Working in client services for an analytics consultancy has taught me a few things along the way.
I’ve learned that today’s empowered consumers will not be confined. Rather, they move fluidly among a triplicate of segments: paid, owned, and earned channels. They convert when it’s agreeable to them. And they share their experiences—positive or negative—amongst thousands of others via social media channels.
Providing digital measurement and actionable insight to global brands has shown us that while this makes for a dynamic consumer experience, it presents challenges in measuring across traditional channels.
For example, how does a brand understand the correlation between a real-time social promotion and in-store purchases? Or, how does a marketing group accurately measure the consumer conversion path from phone to tablet to desktop?
The recent 2014 World Cup marketing mania highlighted the fact that brands are constantly seeking to understand the fluid cross-channel journey of their customer. And why is that?
· They need to be able to assign ROI to social campaigns.
· They need to know how geolocation is affecting user behavior.
· They need device specific segmentation for optimized experiences and personalization initiatives.
Having created, tested and scaled marketing programs that deliver measurable results for more than a decade, I’ve been able to help clients address those aforementioned needs while gleaning a telescopic view into what’s working and what’s not in the age of the empowered consumer.
Here are the top three trends I’ve noticed among the most successful data-driven companies:
They have executive confidence in their data
Data management might not be sexy, but it’s a must. Gaining a 360-degree view of your consumer (or at least a 180-degree view for some) requires a scalable process for connecting and analyzing all your disparate sources of data.

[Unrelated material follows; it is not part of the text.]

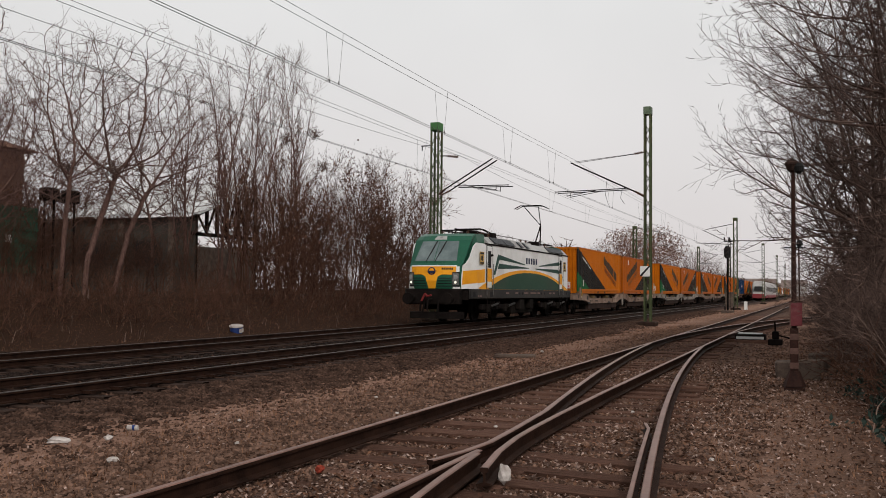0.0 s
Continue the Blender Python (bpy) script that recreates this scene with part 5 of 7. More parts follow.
    for y, r in ((0.95, 0.07), (7.55, 0.07), (8.05, 0.09), (11.5, 0.08), (12.05, 0.07), (16.9, 0.07)):
        part("filler_port", lathe(bmesh.new(), [(r, 0.0), (r, 0.012), (r * 0.7, 0.016)], (0.018, y, 1.29), "x", 12), M["black"], ob, "dark round filler port")
    pieces("skirt_text", [(0.02, 0.023, y, y + w_, z, z + 0.07) for y, w_, z in ((1.35, 0.16, 1.13), (1.6, 0.22, 1.13), (5.3, 0.5, 1.26), (6.8, 0.45, 1.27), (8.3, 0.7, 1.27), (9.4, 1.1, 1.27), (10.7, 0.45, 1.27), (13.0, 0.5, 1.27), (13.8, 0.4, 1.27))], M["letter_faded"], ob)
    pieces("step_recess", [(0.02, 0.024, y, y + 0.42, 1.12, 1.36) for y in (0.7, 2.95, 15.0, 17.3)], M["black"], ob)
    part("floor", boxes((-wd + 0.1, -0.1, 0.4, ln - 0.4, 1.0, 1.4)), M["dark_steel"], ob)
    part("transformer", bevelled(boxes((-wd + 0.3, -0.3, 7.2, 10.8, 0.3, 1.05)), 0.05), M["pocket"], ob)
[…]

The number-one complaint we hear from marketers at Fortune 500 companies is that they don’t trust their data. Whether it’s a technical data capture issue or an inability to even quantify how many unique users a company has across mobile, web, or social, if you don’t have executive confidence, that’s a one-way ticket to a undermining the core of any analytics strategy. Rock-solid data management is effectively the foundation that facilitates both access to your data and organizational trust in your analytics strategy.
The most successful brands have forged internal partnerships in order to incrementally drive overall site revenue.
What use is data if brands aren’t able to make better experiences for their customers?
Companies know they need to be testing the pages and events in their conversion funnels, but often struggle in knowing what to prioritize.
It’s easy to optimize one portion of the site at the expense of another, but the most successful brands have forged internal partnerships between content owners, analysts, engineering, and marketing decision-makers with the goal of incrementally driving overall site revenue.
Creating and gaining organizational buy-in for testing priorities is vital for the long-term success of your company’s optimization campaign.
They know how to deliver data in an engaging, relevant and actionable way
Evangelizing data throughout an organization requires a deep understanding of existing internal audiences and the way they need to consume data to execute their jobs successfully. Segmenting your audience by role—analyst, marketing/business manager, and executive leadership—allows you to pinpoint the data needs of each group and deliver accordingly. A successful data roadmap will outline both near- and long-term goals for success.
The companies that can deliver data in an engaging, relevant and actionable way throughout the organization will be strongly positioned to deliver targeted relevant experiences to today’s empowered consumer.